We’re all sadly guilty of perpetuating this line of questioning. In a slightly narcissistic way, we’re also sometimes guilty of the shallow sense of satisfaction we get if we’re able to answer, “Yes, I’m dating someone.”

It’s almost as if you’ve reached the peak of your existence based purely on the fact you’ve found a romantic partner—but to hell with this notion.

It’s wrong that we validate ourselves and others based on whether another human is interested in us. It’s wrong that we’re made to feel like we’re missing out on something, or somehow not complete, if we’re single, happily or not.

It’s a recurring issue, and I don’t have the answer as to why it’s so pervasive.

Maybe it’s social conditioning that teaches us that dating someone is just as important as doing well in school and having friends. Or, maybe, it’s the patriarchy interfering further in our lives, teaching heterosexual women that they need a man to be happy and complete.

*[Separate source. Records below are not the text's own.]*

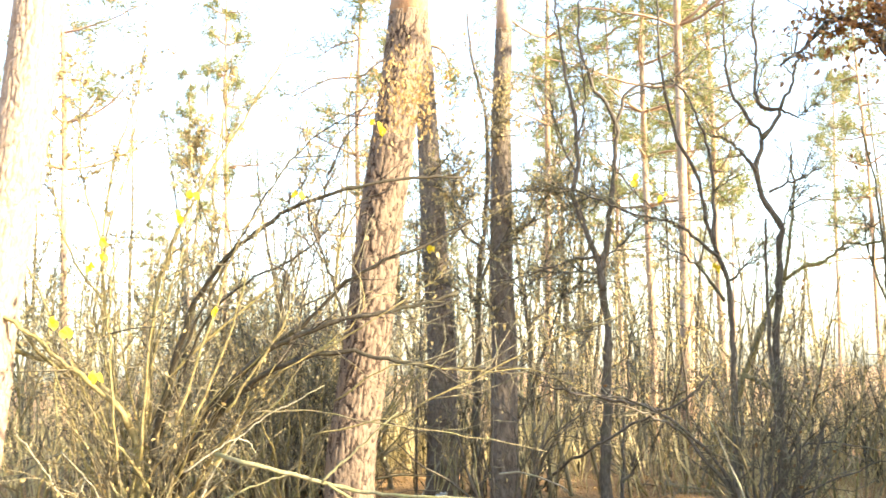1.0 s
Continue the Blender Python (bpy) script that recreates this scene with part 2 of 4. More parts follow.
def sprout(geo, line, count, length, radius, levels=1, start=0.2, lift=0.05, spread=1.0, tips=None):
    """Side twigs along a line, with twigs of their own."""
    for _ in range(count):
        s = start + (1 - start) * rng.random()
        k = min(int(s * (len(line) - 1)), len(line) - 2)
        at = line[k] + (line[k + 1] - line[k]) * rng.random()
        along = line[k + 1] - line[k]
        along /= np.linalg.norm(along) + 1e-9
        way = along * 0.7 + rng.normal(size=3) * 0.55 * spread + np.array([0, 0, 0.15])
        ln = length * (0.45 + 0.8 * rng.random()) * (1.15 - 0.6 * s)
        n = 5 if levels else 4
        twig = wander(at, way, ln, n, 0.2, lift)
        geo.tube(twig, taper(radius * (1.1 - 0.5 * s), 0.0022, n), 4 if levels else 3)
        if tips is not None:
            tips.append(twig)
        if levels:
            sprout(geo, twig, 3, ln * 0.5, radius * 0.5, levels - 1, 0.15, lift, spread, tips)


def thing(name, base, label, category, group=""):
    ob = new(name)
    ob.location = base
    ob.empty_display_size = 0.2
    return tagged(ob, label, category, group)


def part(name, geo, material, parent, label="", smooth=True, kind="", base=None):
    """One mesh object under a thing."""
    ob = new(name, geo.mesh(name, material, tuple(parent.location) if base is None else base, smooth))
    ob.parent = parent
    return tagged(ob, label, kind=kind)


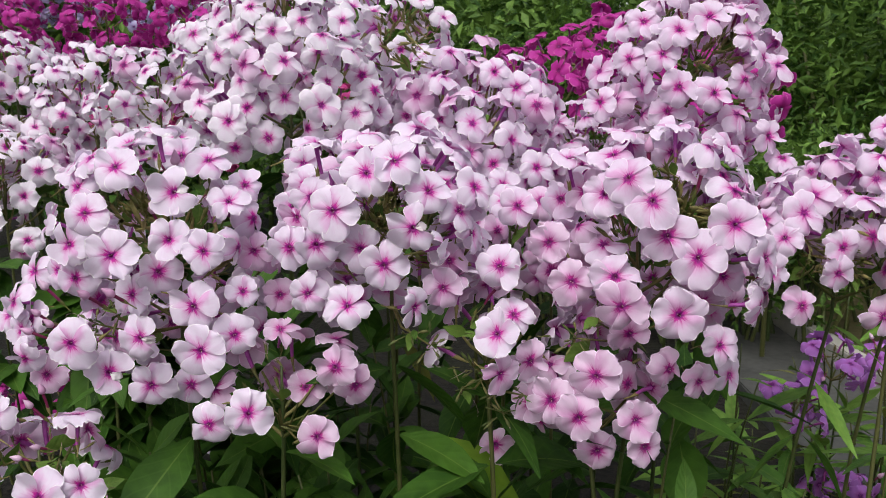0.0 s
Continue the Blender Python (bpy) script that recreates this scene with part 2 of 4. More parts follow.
def petal_surface(rng, nu, nv, curl=0.0, length=0.0163, fold=0.0):
    """One petal, root at the throat, along +y, its face to +z."""
    L, W = length * rng.uniform(0.93, 1.07), 0.0186 * rng.uniform(0.92, 1.07)
    lift, drop, cross, twist = rng.uniform(0.0003, 0.0022), rng.uniform(-0.0012, 0.0052) + curl, rng.uniform(-0.0044, 0.0026), rng.uniform(0.08, 0.26)
    ph, wave, lean, notch = rng.uniform(0, 6.3), rng.uniform(0.0003, 0.0014), rng.uniform(-0.14, 0.14), rng.uniform(-0.04, 0.06)
    pin, side, skew = rng.uniform(0.0, 0.11), rng.choice((-1, 1)) * rng.uniform(0.15, 0.75), rng.uniform(-0.03, 0.11)
    flare, hem = rng.uniform(-0.08, 0.24), rng.uniform(-0.0004, 0.0011)
    dent, du, dv = rng.uniform(-0.0006, 0.0011), rng.uniform(-0.6, 0.6), rng.uniform(0.4, 0.8)
    ripple = 1.0 if nu > 7 else 0.3
    vs, uvs, fs = [], [], []
    for j in range(nv + 1):
        v = (j / nv) ** 0.85
        for i in range(nu + 1):
            u = 2 * i / nu - 1
            x = u * 0.5 * W * profile(v) * (1 + flare * u) + lean * L * v * v * 0.5
            y = 0.0012 + L * v * (1 - 0.10 * abs(u) ** 2.6 * v) - L * notch * math.exp(-(u * 3) ** 2) * v ** 6 + L * pin * math.exp(-((u - side) * 2.8) ** 2) * v ** 5
            y += L * skew * u * v ** 3 + L * 0.013 * ripple * math.sin(11 * u + 2 * ph) * math.sin(5 * u + ph) * v ** 6
            z = lift * math.sin(math.pi * v) - drop * v ** 3 + cross * u * u * v + twist * x + wave * math.sin(3.5 * u + 4 * v + ph) * v
            z += wave * 0.9 * ripple * math.sin(9 * u + ph) * v ** 5 - 0.0007 * math.exp(-(u * 4.5) ** 2) * math.sin(math.pi * v)
            z -= hem * (abs(u) ** 5 * v + v ** 9) + dent * math.exp(-((u - du) * 2.6) ** 2 - ((v - dv) * 5) ** 2)
            if fold and u > 0:
                z += fold * abs(x - lean * L * v * v * 0.5) * v
                x = lean * L * v * v * 0.5 + (x - lean * L * v * v * 0.5) * (1 - 0.55 * min(fold, 1.2) * v)
            vs.append((x, y, z))
            uvs.append((0.5 + 0.5 * u, v))
    for j in range(nv):
        for i in range(nu):
            a = j * (nu + 1) + i
            fs.append([a, a + 1, a + nu + 2, a + nu + 1])
    return vs, fs, uvs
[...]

Both of these forces are equally powerful in shaping our views of success as we muddle through our early 20s. The sad truth is that, whilst women’s experiences often get defined by their relationship status, I don’t hear my male contemporaries being asked the same questions.

They’re mostly asked about academic achievements, friends, and experiences instead. And funnily enough, it’s my female friends who are most desperate to find out who I’m seeing rather than what else I’m doing with my life.

So, while it may be a phenomenon faced mostly by women, we all help to uphold and perpetuate it.

I hope that we can change this, but there’s a chance it’s too deeply ingrained in all of us. We could blindly ignore it, and stumble through years of feeling inadequate without a romantic partner—or we could confront these feelings and be empowered in acknowledging that they’re based in outdated, ridiculous gender norms.

On a personal note, I started writing this article while seeing someone, and now I’m not.

This definitely put things into perspective for me, reaffirming what I’ve always known but have often forgotten: scrap your partner if they don’t make you happy. You deserve to do so much better than settle. Don’t let anyone convince you that you need them.

My year abroad isn’t now any less special and shouldn’t be any less valid in others’ minds based on my love life (or lack thereof). We grow and learn with every relationship and their ends, and that’s all part of growing up.

There’s so more to life than relationships, and whether you’re in one or not shouldn’t define your success or experiences to others. It definitely doesn’t to me.

Let’s end the pointless mantra that life isn’t complete without having a romantic partner, and let’s stop letting others make us feel as if that’s true. It’s more than alright to be alone, and we shouldn’t be afraid of it.

It may be cuffing season, but I’m so glad I’m no longer cuffed. Ladies, it’s time to focus your energy on yourselves and not depend on anyone else for happiness.

So, the next time someone asks me that same, painfully boring question about my dating status—I will respond that me, myself and I are perfectly fine.

Iona Cleave is a third-year Geography student.